“Projects without planning often secure the greatest returns”

“Projects without planning often secure the greatest returns”

The topic of lending of planning permissions has seen industry experts go head-to-head….

The topic of lending to a developer who lacks planning permissions has seen industry experts go head-to-head.

While many believed that never obtaining permission was the main risk, others believed that niche lenders who were experienced with these cases often secured great returns.

When asking James Bloom of Regentsmead on lending without planning permission, he said that he would only lend with outline planning if the security was a site, adding that in most cases where it is a site only, lending without planning permission is irresponsible. “If there was a residential (or primarily residential) property on the site where planning was required to convert or re-build, we would lend on this basis before planning was obtained,” he said.

James added that there are very substantial risks when it comes to lending on a site without planning permission, adding that planning is never guaranteed. “We have seen countless examples of unexpected planning decisions over the years. Without any planning or a building on a site it is virtually impossible to accurately calculate residual value,” he added.

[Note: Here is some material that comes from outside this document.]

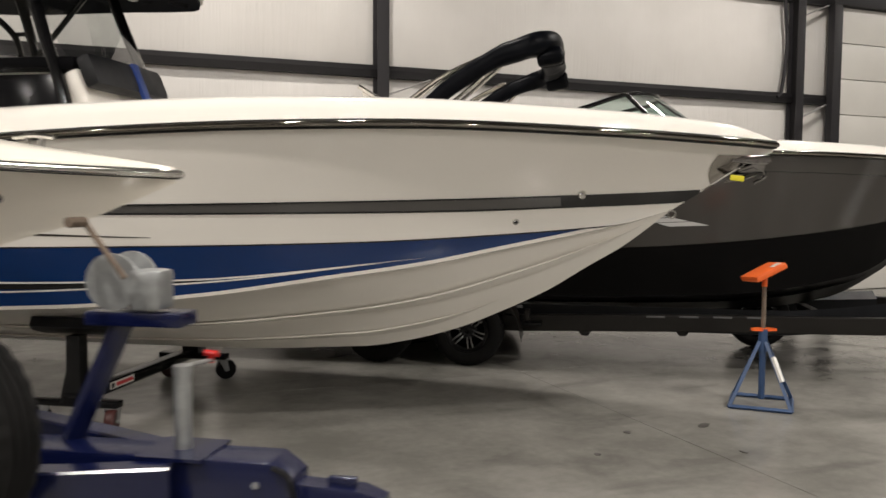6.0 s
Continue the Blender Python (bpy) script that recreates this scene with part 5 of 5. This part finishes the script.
    rings = [[Vector((x, y * w, z0 + z1 * t + 0.004)) for y, t in ((-1.01, 0.0), (-0.92, 0.82), (-0.6, 1.0))] for x, w, z0, z1 in ((-4.95, 0.36, 2.125, 0.028), (-5.2, 0.61, 2.165, 0.062), (-5.35, 0.66, 2.17, 0.07))]
    loft(bm, rings, closed=False, caps=False)
    part("cowl_flash", bm, "red", boat, "red cowl flash")
    base = [(-7.9, -0.82, 2.22), (-7.2, -0.83, 2.25), (-6.2, -0.75, 2.27), (-5.7, -0.45, 2.27), (-5.55, 0, 2.27), (-5.7, 0.45, 2.27), (-6.2, 0.75, 2.27), (-7.2, 0.83, 2.25), (-7.9, 0.82, 2.22)]
    top = [(-8.0, -0.76, 2.42), (-7.4, -0.74, 2.52), (-6.6, -0.66, 2.56), (-6.25, -0.38, 2.57), (-6.12, 0, 2.57), (-6.25, 0.38, 2.57), (-6.6, 0.66, 2.56), (-7.4, 0.74, 2.52), (-8.0, 0.76, 2.42)]
    windshield(boat, base, top, (0.0, 1.0), "black_plastic", "glass", 0.014)
    for s in (-1.2, -3.0):
        bm = bmesh.new()
        z = hull.sheer_z(s) + h(s) + 0.03
        tube(bm, smooth_path([(s - 0.12, 0, z + 0.04), (s, 0, z + 0.06), (s + 0.12, 0, z + 0.04)], 4), 0.014, 8)
        for d in (-0.04, 0.04):
            tube(bm, [(s + d, 0, z - 0.04), (s + d, 0, z + 0.05)], 0.012, 8)
        part("cleat", bm, "chrome", boat)
    # blue covered seats behind the screen
    for y in (-0.45, 0.45):
        bm = bmesh.new()
        box(bm, (-8.1, y, 1.9), (0.2, 0.5, 0.7), 0.08)
        part("seat_back", bm, "seat_blue", boat)
    return hull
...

Bob Sturges explained that Omni Capital only lends for development purposes where valid planning permission exists.

“Even then, we place great reliance on professional advice from our retained specialists - solicitors, quantity surveyors and our in-house asset manager - regarding the extent, scope and any risks or limitations associated with the permission,” . He added, “for instance, permission that limits the number of parking spaces can have a significant impact on high density, inner-city development projects.”

“While it is possible to obtain retrospective permission, it can be a cumbersome and fraught process and is a risk we would rather not run.”

Richard Deacon of Masthaven Finance also wouldn’t lend without planning permission, although doesn’t believe it is irresponsible. “Bespoke, niche lenders may know the area very well and would be happy to take a view on whether planning will be approved or not,” he explained.

Agreeing that it is not necessarily an irresponsible move depending on what the exit strategy is, is Russell Martin of Finance 4 Business. He said: “If the developer is seasoned and has a backup plan as to the exit, if planning permission is not granted then risk is mitigated.”

Martin Powell of Heron Way Group said that the responsibility of lending depends on the individual circumstances of the case, agreeing with others that the main risk of lending without permission is that “planning may not be obtained”.  

Chris Philp of Pluto Developments, however, said he would lend without planning permission, but with care. He did add that the main risks were if the developer did not gain the permission it sought and therefore the land was worth much less, or if interest accrued up more than expected due to it taking longer to obtain. However, Chris does not believe it is irresponsible, “provided that care is taken to back sensible schemes with experienced counterparties,” he reasoned.

“Projects without planning often secure the greatest returns and we would simply roll into development finance upon approval, therefore as long as we are not too highly geared day one we would be comfortable,” stated
Henry Wilson-Holt of Imperial Blue Finance, adding that it assesses such schemes on a case-by-case basis, which is “often a necessity for developers in the strongest areas”.

John Waddicker of Positive Commercial Finance also disagrees that lending without planning permission is irresponsible, adding that it would lend to a developer without permission if they were experienced in handling planning applications, “or preferably if a planning consultant was involved”.

Steven McColl of Soho Corporate would also lend to a developer without planning permission, stating that the risks can be restricted by lending at day one against the value of the site. Steven added that it was not irresponsible, stating: “It is a relevant part of the property finance market – it is all driven by LTV.”